Co-owners, from left, Ryan Holland, Alex Bettigole, Jennifer Stora and Mike Friedland in their new lumber store, Lumbery, which opened in Cape Elizabeth on Nov. 17. The owners promise that most of the wood products for sale can be traced back to Maine-based mills and harvesters. Courtesy / Mike Friedland

CAPE ELIZABETH — About 16 months ago, Mike Friedland was at a big-box retail store looking for some lumber when he found a piece of wood labeled “Idaho.”

“At first I thought it was a brand name,” the South Portland resident and home repair company owner said.

Since then he’s heard a lot of wood at these stores, used by many Maine contractors, comes from out of state.
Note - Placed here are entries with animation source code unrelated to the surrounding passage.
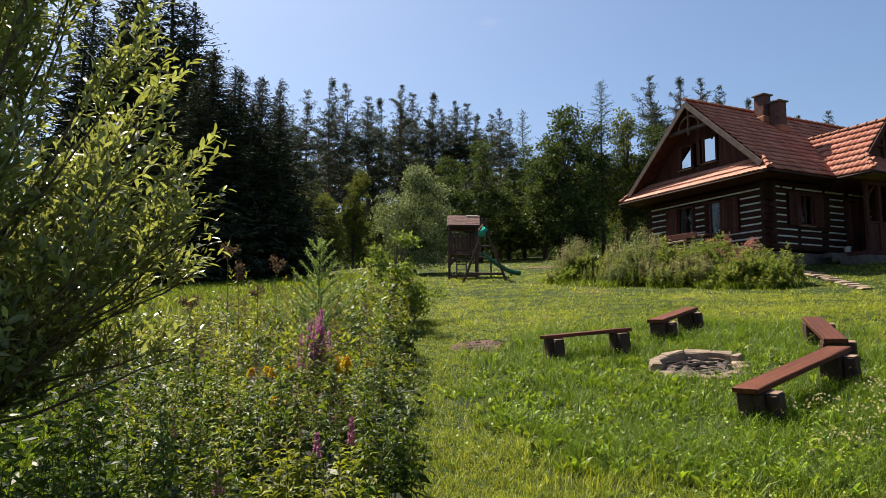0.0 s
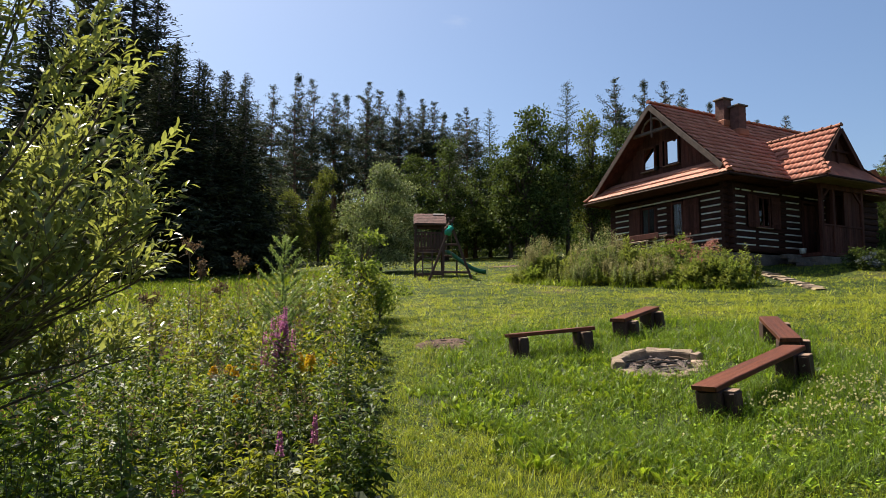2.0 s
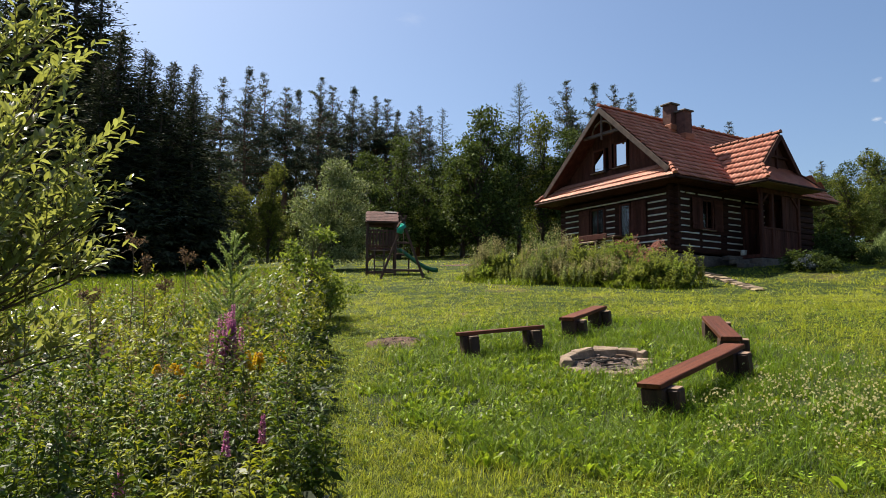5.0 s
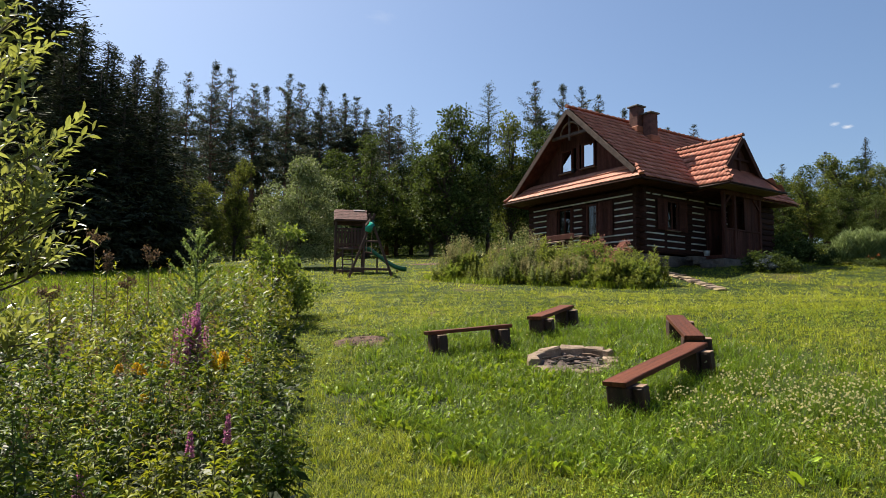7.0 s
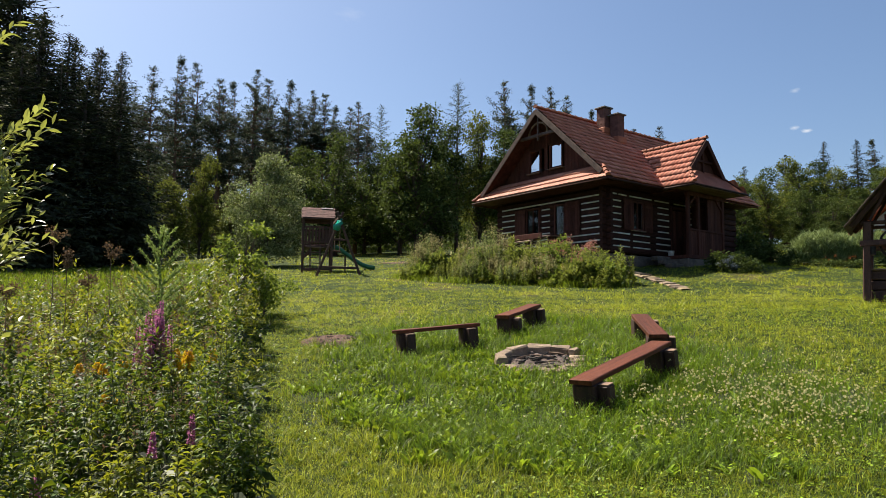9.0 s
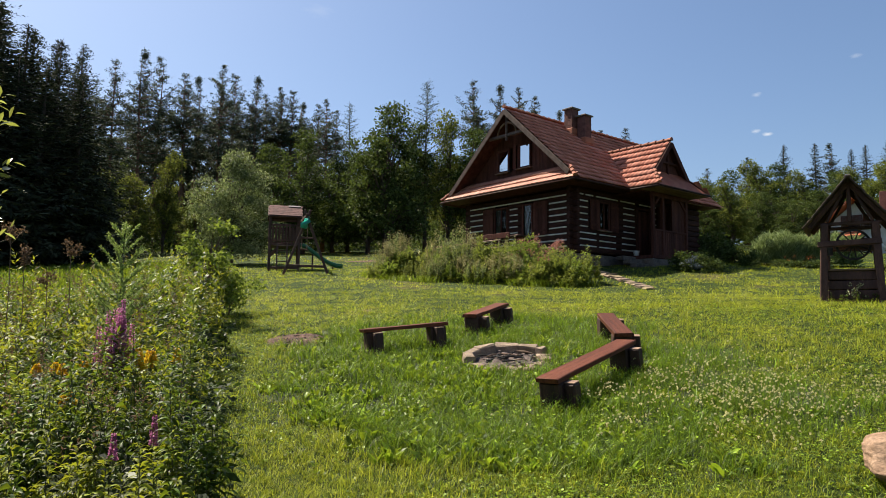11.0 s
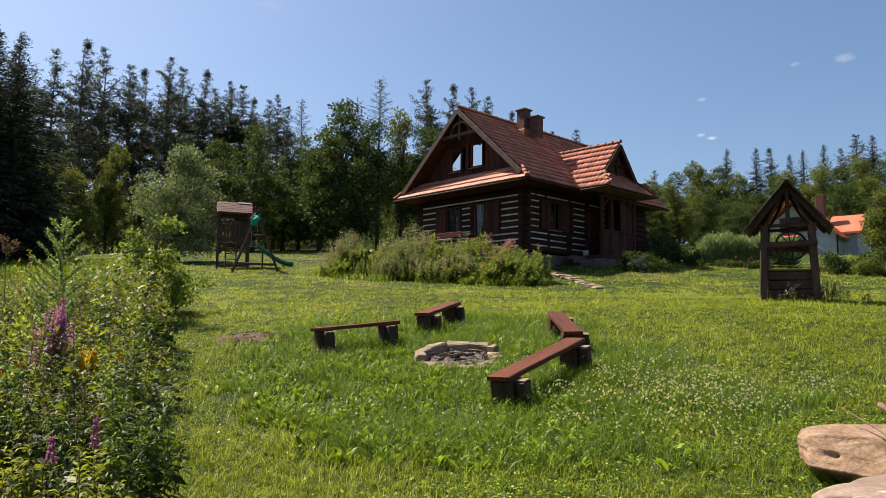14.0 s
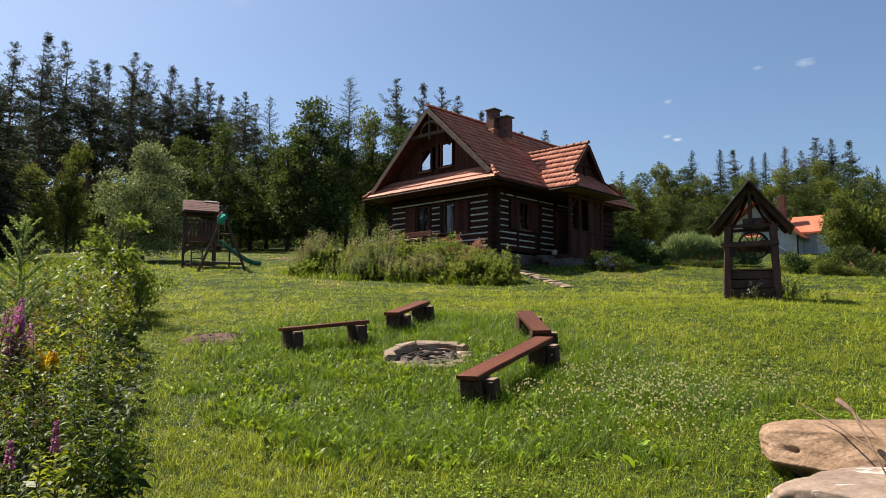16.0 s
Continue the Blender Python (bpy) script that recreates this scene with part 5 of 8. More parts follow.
def build_fire_pit(x, y, r):
    random.seed(9)
    sx = math.degrees(math.atan2(gz(x, y + 0.5) - gz(x, y - 0.5), 1.0))
    sy = -math.degrees(math.atan2(gz(x + 0.5, y) - gz(x - 0.5, y), 1.0))
    t = thing("fire_pit", pose(x, y, gz(x, y) - 0.005, sx, sy, 0), "ring of pale sandstone blocks round grey ash", "fire pit")
    a = 0.3
    while a < 0.3 + 2 * math.pi - 0.12:
        # long hewn blocks at the back, small sunken ones in front
        back = math.sin(a + 0.15) > -0.1
        w = random.uniform(0.24, 0.42) if back else random.uniform(0.14, 0.27)
        w = min(w, (0.3 + 2 * math.pi - a) * r)
        c = a + w / r / 2
        h = random.uniform(0.15, 0.20) if back else random.uniform(0.10, 0.15)
        rr = r * random.uniform(0.95, 1.06)
        m = pose(rr * math.cos(c), rr * math.sin(c), (0.05 if back else -0.012) + random.uniform(-0.015, 0.015), random.uniform(-7, 7), random.uniform(-6, 6), math.degrees(c) + 90 + random.uniform(-8, 8))
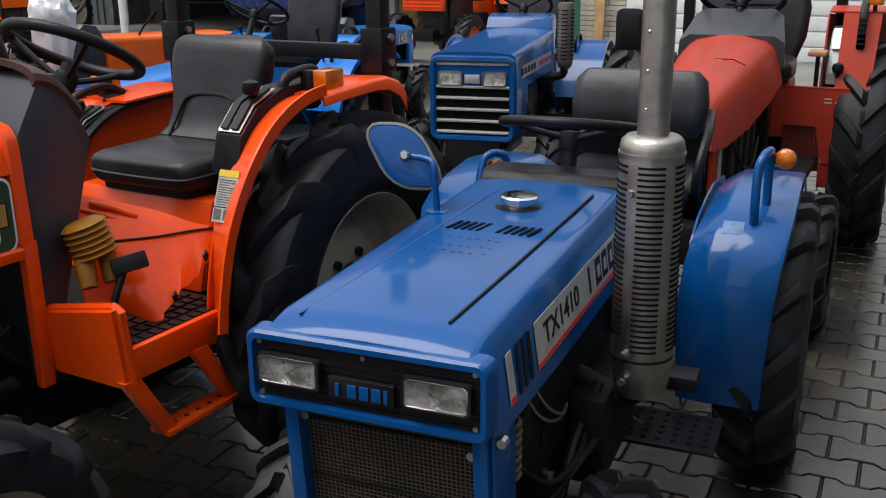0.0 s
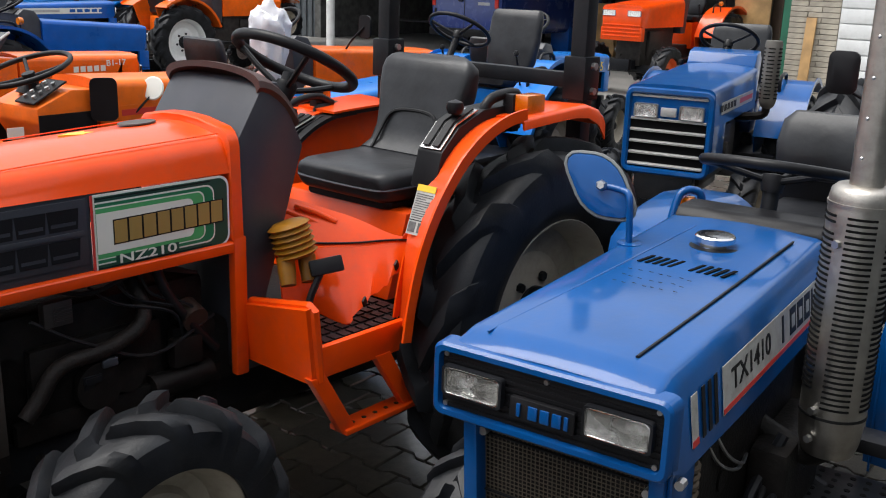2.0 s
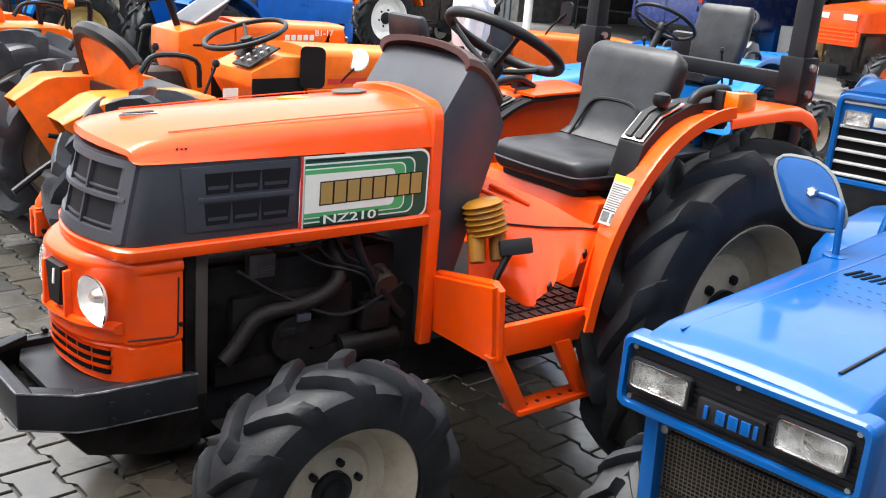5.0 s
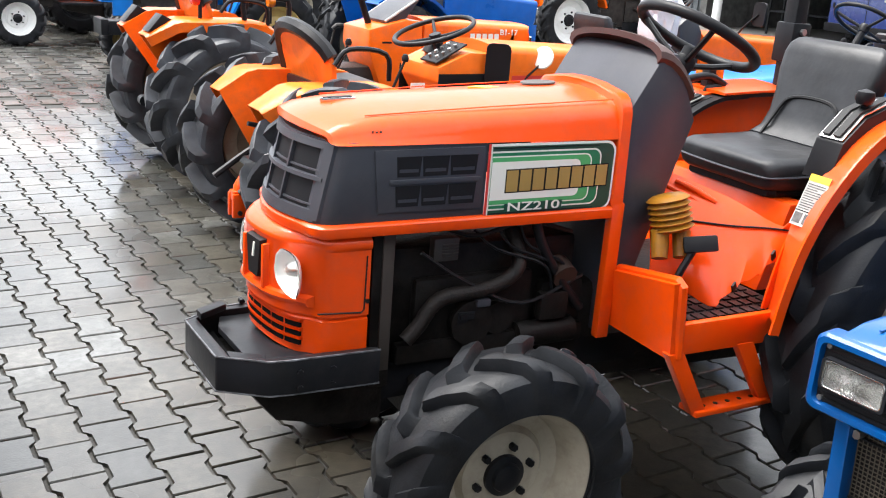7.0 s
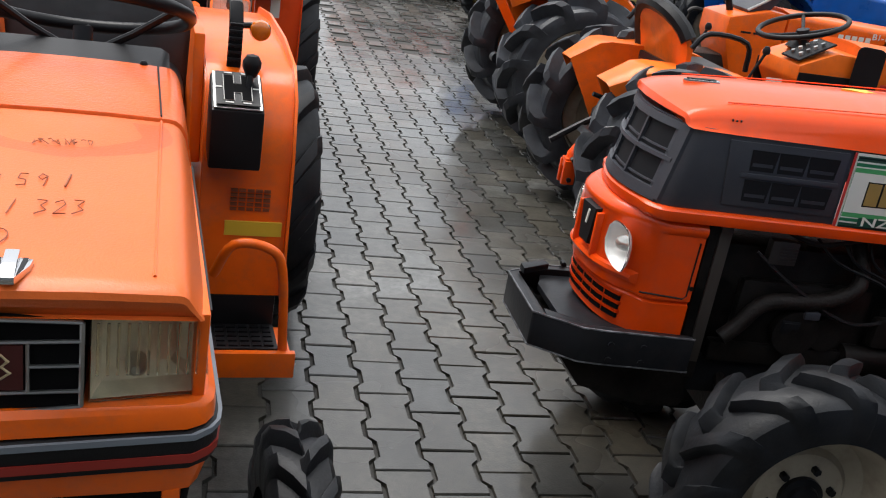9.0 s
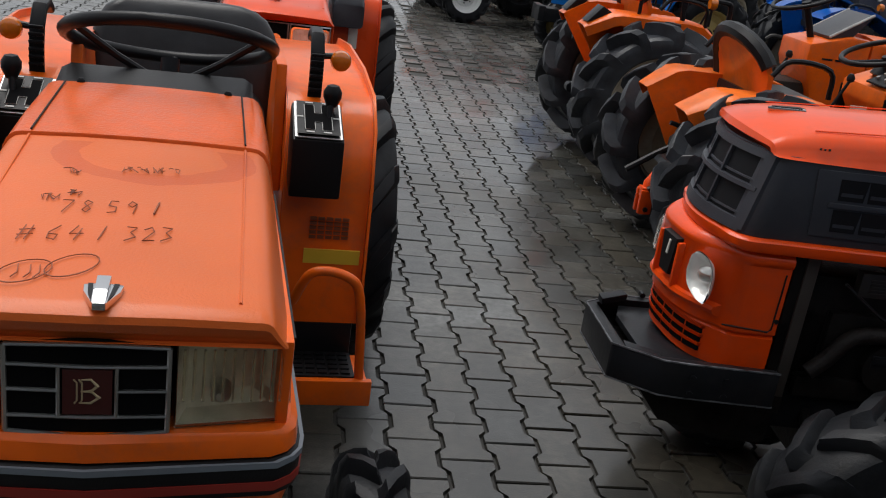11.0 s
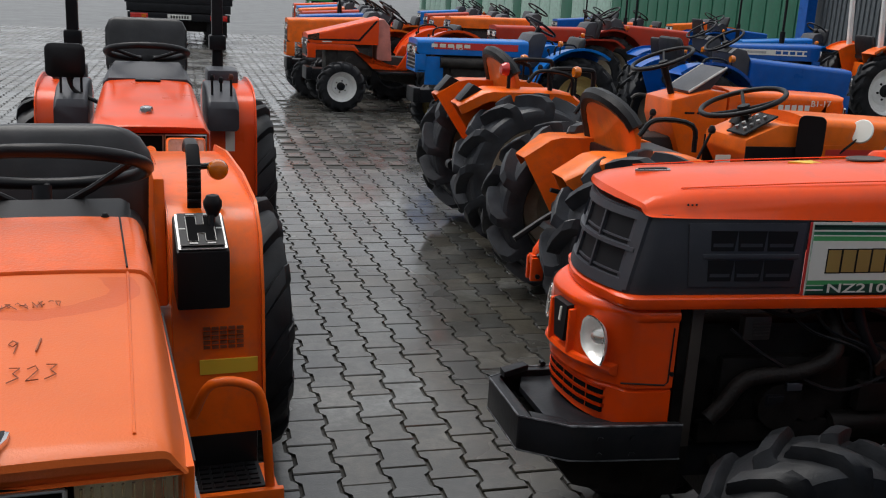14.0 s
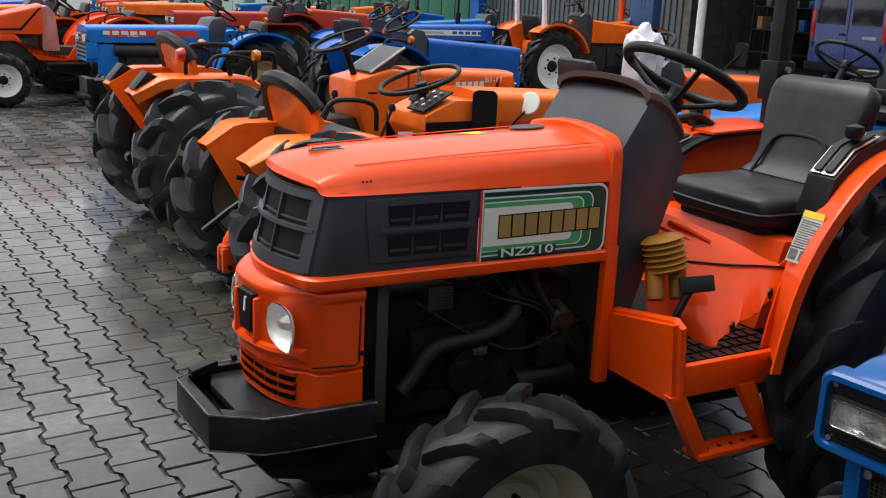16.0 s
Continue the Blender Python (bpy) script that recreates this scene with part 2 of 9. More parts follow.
def arch(x, hw, zb, zt, r, k=4, crown=0.0, lean=0.0, skew=0.0):
    """A hood's cross-section at x: upright sides, rounded shoulders, a crowned top. lean: how far in the top lies; skew: how far the foot lies behind."""
    pts = [(hw, zb), (hw - lean * 0.8, zt - r)]
    for i in range(1, k + 1):
        a = math.pi / 2 * i / k
        pts.append((hw - lean - r + r * math.cos(a), zt - r + r * math.sin(a)))
    pts.append(((hw - lean - r) * 0.5, zt + crown))
    half = [(x - skew * (zt - z) / max(zt - zb, 1e-6), y, z) for y, z in pts]
    return half + [(x, 0, zt + crown * 1.3)] + [(a, -y, z) for a, y, z in half[::-1]]


def rrect(cx, cy, w, h, r, k=4):
    """Points of a rounded rectangle in its own plane."""
    out = []
    for sx, sy, a0 in ((1, 1, 0), (-1, 1, 90), (-1, -1, 180), (1, -1, 270)):
        for i in range(k + 1):
            a = radians(a0 + 90 * i / k)
            out.append((cx + sx * (w / 2 - r) + r * math.cos(a), cy + sy * (h / 2 - r) + r * math.sin(a)))
    return out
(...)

Friedland said he found that solid data on just how much wood is hard to come by, but he learned that, among other species, pine used in construction in the Pine Tree State often comes from Georgia.

That prompted Friedland, 49, to start a new business in Cape Elizabeth, a lumberyard with a twist: nearly all the wood he sells is harvested and milled in Maine.

Friedland, a native of Brooklyn, New York, has been living in South Portland since 1999, owning and running Willard Square Home Repair, a home repair contracting company. Even before the pandemic hit, his company was already thinking about buying and storing lumber in bulk for repair work.

“We said, if we’re going to stockpile our own wood, we ought to sell our own wood,” he said.

After the pandemic broke out, Friedland was concerned about keeping his usual business going. Despite the economic difficulties at the time, he said, there was plenty of work, but he thought it was too risky to ask his 10 employees to keep going into people’s homes.

So Friedland said he “pressed the pause button” on that business and put his energy into running the new business, Lumbery, which opened Nov. 18 at 278 Route 77. The company, he said, offers 1,000 hardware products and about 75 wood products. The store is geared toward everyone who needs wood and wood-related tools, from commercial contractors to homeowners. Most of his wood is sourced directly from Maine-based mills, usually smaller operations. The only exceptions right now are pressure-treated wood and plywood, which he sources from out of state.

Friedland said he did that “just to get open, those are necessary evils at the moment because those are crucial building products,” but he’s working on ensuring that soon even those products will be exclusively sourced in Maine.

Friedland said he reached out for advice to Lee Burnett, who runs Local Wood Works, a nonprofit dedicated to promoting Maine-based wood products. Burnett said wood products are a commodity, meaning they are a component rather than a finished product, which makes it harder to know just how much is being produced or moved in any given place.

“It’s very difficult and expensive to track,” he said.

Burnett could confirm, however, that wood products used in construction in Maine do come from out of state, and from other parts of the world, including China, South America and Africa, but people buying the lumber in stores, especially big-box retailers, wouldn’t necessarily know that.

“It’s not labeled in retail lumberyards, so you don’t really know,” he said.

Burnett said working through dedicated relationships with smaller, mom-and-pop mills in the state, like Lumbery does, makes knowing where the company’s wood comes from easier. He said it’s rare for someone like Friedland to take the steps to ensure the traceability of his products.

“He is the only retail lumber yard that is making this effort as consciously as he is,” Burnett said.

Shane O’Neill, forest industry business development manager at the University of Maine at Orono’s School of Forest Resources, said what Friedland is doing is similar to the farm-to-table approach some local food suppliers have employed, and the potential economic benefits are the same.

“By purchasing products produced in the state, you’re supporting the economy of our state,” he said.

Working with smaller, family-owned mills, O’Neill said, also builds awareness of smaller businesses, just like markets do when they source from local, smaller farms.

“It creates an awareness in the public of the local sawmill,” he said.

So far, Friedland said, business is good. He has three co-owners and three employees. He also still gets calls for home repair work, which he hands off to his former repair company employees, who are now finding plenty of work as independent contractors. He said he can’t promise to beat the prices of the big-box stores, but he is pricing his products to compete with other lumberyards.

Most most importantly, buyers know they are supporting Maine businesses that support Maine-based workers.

“It just seems like such an obvious choice to me,” he said.